MAKLUMAT — Sekitar 80 persen limbah cair industri dan rumah tangga di dunia dibuang langsung ke lingkungan tanpa melalui proses pengolahan. Fakta ini menjadi sorotan Guru Besar Kimia Institut Teknologi Sepuluh Nopember (ITS) Prof. Yatim Lailun Ni’mah, M.Si., Ph.D., dalam orasi ilmiahnya bertajuk Penanganan Limbah Berbahaya Menggunakan Olahan Limbah.
“Di seluruh dunia, diperkirakan sekitar 80% dari limbah cair industri dan rumah tangga dibuang ke lingkungan tanpa proses pengolahan terlebih dahulu, sehingga berdampak negatif pada kesehatan manusia dan ekosistem,” ujarnya pada pengukuhan profesor di Graha Sepuluh Nopember, Kampus ITS Sukolilo, Kamis (14/8/2025).
Prof. Yatim menjelaskan bahwa peningkatan volume limbah berbahaya menjadi isu mendesak dalam beberapa dekade terakhir. Penyebabnya antara lain meningkatnya aktivitas industri, urbanisasi di berbagai wilayah, dan pola konsumsi masyarakat. Ia membagi limbah ke dalam dua kategori utama: organik dan anorganik.

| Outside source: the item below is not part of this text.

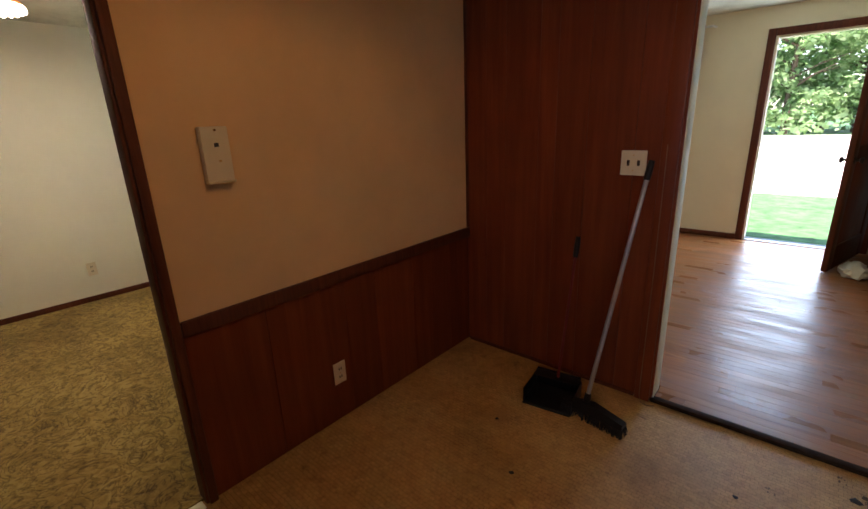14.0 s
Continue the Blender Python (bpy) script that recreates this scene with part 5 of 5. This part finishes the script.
def tree(x, y, h, spread, seed, n=5200):
    rng = random.Random(seed)
    t = thing("tree", pose(x, y, gz), "leafy green broadleaf tree beyond the drive", "tree", "trees beyond the drive")
    bm = bmesh.new()
    tube(bm, [(0, 0, -0.1), (0.1, 0.05, h * 0.3), (0.0, 0.1, h * 0.6), (0.1, 0, h * 0.85)], [0.24, 0.19, 0.12, 0.04], 10)
    for k in range(9):
        a, z = rng.uniform(0, 6.28), h * rng.uniform(0.25, 0.75)
        L = spread * rng.uniform(0.5, 0.85)
        tube(bm, [(0.05, 0.05, z), (L * 0.5 * math.cos(a), L * 0.5 * math.sin(a), z + L * 0.25), (L * math.cos(a), L * math.sin(a), z + L * 0.4)], [0.08, 0.05, 0.02], 6)
    part("trunk", bm, BARK, t)
    vs, fs = [], []
    clumps = [(Vector((rng.gauss(0, spread * 0.42), rng.gauss(0, spread * 0.42), h * rng.uniform(0.06, 0.98))), rng.uniform(0.5, 1.1)) for _ in range(70)]
    for i in range(n):
        c, cr = clumps[i % len(clumps)]
        p = c + Vector((rng.gauss(0, 1), rng.gauss(0, 1), rng.gauss(0, 0.7))) * cr * 0.6
        p.z = max(0.4, p.z)
        d = Vector((rng.gauss(0, 1), rng.gauss(0, 1), rng.gauss(-0.3, 0.6))).normalized()
        s = d.cross(Vector((rng.gauss(0, 1), rng.gauss(0, 1), rng.gauss(0, 1)))).normalized()
        L = rng.uniform(0.28, 0.55)
        k = len(vs)
        vs += [p, p + d * L * 0.5 + s * L * 0.28, p + d * L, p + d * L * 0.5 - s * L * 0.28]
        fs.append((k, k + 1, k + 2, k + 3))
    me = bpy.data.meshes.new("crown")
    me.from_pydata(vs, [], fs)
    me.materials.append(LEAF)
    o = new("crown", me)
    o.parent = t
    return t


for i, (x, y, h, s) in enumerate(((-11, -41, 11, 4.5), (-6.5, -40, 10, 4.2), (-3.0, -42, 12, 4.6), (0.6, -40, 10, 4.2), (4.2, -42, 12, 4.4), (8, -40, 10, 4.2), (12.5, -43, 12, 4.6), (-16, -43, 12, 4.8), (17, -43, 12, 4.6), (-1.2, -48, 15, 5.0), (-8.5, -49, 15, 5), (6.0, -49, 15, 5), (22, -45, 13, 5), (-2.6, 27, 9, 4.0), (-9.0, 28, 9, 4), (4.0, 29, 9, 4))):
    tree(x, y, h, s, 20 + i)

# parked car far across the drive
def parked_car(x, y, rz):
    c = thing("parked_car", pose(x, y, gz + 0.02, 0, 0, rz), "dark blue car parked under the trees", "car")
    bm = bmesh.new()
    prof = [(-2.1, 0.35), (-2.1, 0.75), (-1.5, 0.85), (-1.0, 1.35), (0.5, 1.38), (1.1, 0.92), (2.0, 0.8), (2.1, 0.4)]
    a = [[bm.verts.new((px, sy, pz)) for px, pz in prof] for sy in (-0.8, 0.8)]
    n = len(prof)
    for i in range(n):
        j = (i + 1) % n
        bm.faces.new((a[0][i], a[0][j], a[1][j], a[1][i]))
    bm.faces.new(a[0])
    bm.faces.new(a[1][::-1])
    bmesh.ops.bevel(bm, geom=list(bm.edges), offset=0.08, segments=2, affect="EDGES")
    part("body", bm, plain("blue_car_paint", (0.035, 0.042, 0.07), 0.3), c)
    for px in (-1.3, 1.3):
        for sy in (-0.72, 0.72):
            part("wheel", turned([(0.3, -0.1), (0.33, -0.06), (0.33, 0.06), (0.3, 0.1), (0.05, 0.1)], 20, pose(px, sy, 0.33, 90, 0, 0)), RUBBER, c)


parked_car(-3.9, -36.5, 82)

# ---- oak strips of the living room floor, running across the room ----
rng = random.Random(12)
y = SOUTH - 0.029
while y > FY + 0.001:
    w = min(0.057, y - FY - 0.0005)
    inner = y > SOUTH - 0.126
    left, right = (LX0 + 0.015, LX1 - 0.015) if inner else (RX + 0.0005, 1.618)
    x = RX + 0.0005 - rng.uniform(0, 0.8)
    while x < 1.615:
        L = rng.uniform(0.7, 1.5)
        a, b = max(x, left), min(x + L, right)
        if b - a > 0.02:
            # the board's own x runs along the room, its face looks up
            board("floor_strip", living_floor, OAK, b - a - 0.0006, w - 0.0006, 0.0195, Matrix(((1, 0, 0, a + 0.0003), (0, 0, 1, y - w), (0, -1, 0, 0.020), (0, 0, 0, 1))), 0.0006)
        x += L
    y -= 0.057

“Limbah organik seperti sisa makanan, dedaunan, dan limbah pertanian cenderung mudah terurai, sedangkan limbah anorganik seperti logam berat timbal (Pb), kadmium (Cd), kromium (Cr), zat warna, plastik, dan bahan kimia industri membutuhkan waktu sangat lama untuk terurai sehingga berpotensi mencemari lingkungan,” ujarnya.
Limbah anorganik, lanjutnya, termasuk kategori Bahan Berbahaya dan Beracun (B3) karena bersifat toksik, tidak terurai di alam, dan dapat menimbulkan dampak jangka panjang bagi kesehatan manusia seperti mual, muntah, diare, kerusakan ginjal, gangguan saraf, hingga gangguan pertumbuhan tulang.
Sejumlah metode penanganan limbah telah dikembangkan, mulai dari biodegradasi, koagulasi-flokulasi, reverse osmosis, hingga adsorpsi. Masing-masing metode memiliki keunggulan dan keterbatasan. Namun, Prof. Yatim menilai ada peluang besar dalam pemanfaatan limbah itu sendiri sebagai bahan adsorben.
“Hal yang baru dari pendekatan ini adalah dampak berganda: mengatasi tantangan pengelolaan limbah dan menyediakan solusi yang hemat biaya dan terukur untuk pengolahan air, sehingga mendorong perlindungan lingkungan dan pemerataan sosial ekonomi,” paparnya.
Ia menjelaskan, berbeda dari adsorben konvensional yang bergantung pada sumber daya tak terbarukan, pendekatan ini mengubah residu pertanian, produk sampingan industri, dan aliran limbah lain menjadi material berkinerja tinggi. Sistem ini membentuk siklus tertutup yang sekaligus memitigasi polusi dan mengurangi produksi limbah baru.
Dalam penelitiannya, limbah organik seperti kulit manggis, daun, dan sekam jagung diolah menjadi karbon aktif. Sementara itu, limbah anorganik seperti botol kaca kimia, abu terbang, dan abu sekam padi dapat diubah menjadi gel silika. Proses pembuatan gel silika dilakukan melalui metode alkali fusi dengan penambahan NaOH untuk membentuk natrium silikat, kemudian dilanjutkan dengan metode sol-gel.
“Dengan cara ini, limbah yang dapat merusak lingkungan diubah menjadi komponen berguna untuk meningkatkan efisiensi teknologi adsorpsi serta mengurangi pencemaran akibat limbah yang tidak diolah,” ujarnya.
Ia menekankan, pemanfaatan limbah berbahaya untuk mengolah limbah beracun merupakan perubahan paradigma dalam pengelolaan sumber daya dan lingkungan. Teknologi ini relevan di tengah tantangan global seperti perubahan iklim, krisis air bersih, dan degradasi lingkungan, serta selaras dengan Tujuan Pembangunan Berkelanjutan (SDGs).
“Jika dikelola dengan baik, teknologi ini tidak hanya memperbaiki kualitas lingkungan, tetapi juga memperkuat kemandirian energi, air, dan sumber daya material nasional yang merupakan elemen penting dalam membangun kedaulatan lingkungan dan ekonomi bangsa di masa depan,” tandasnya.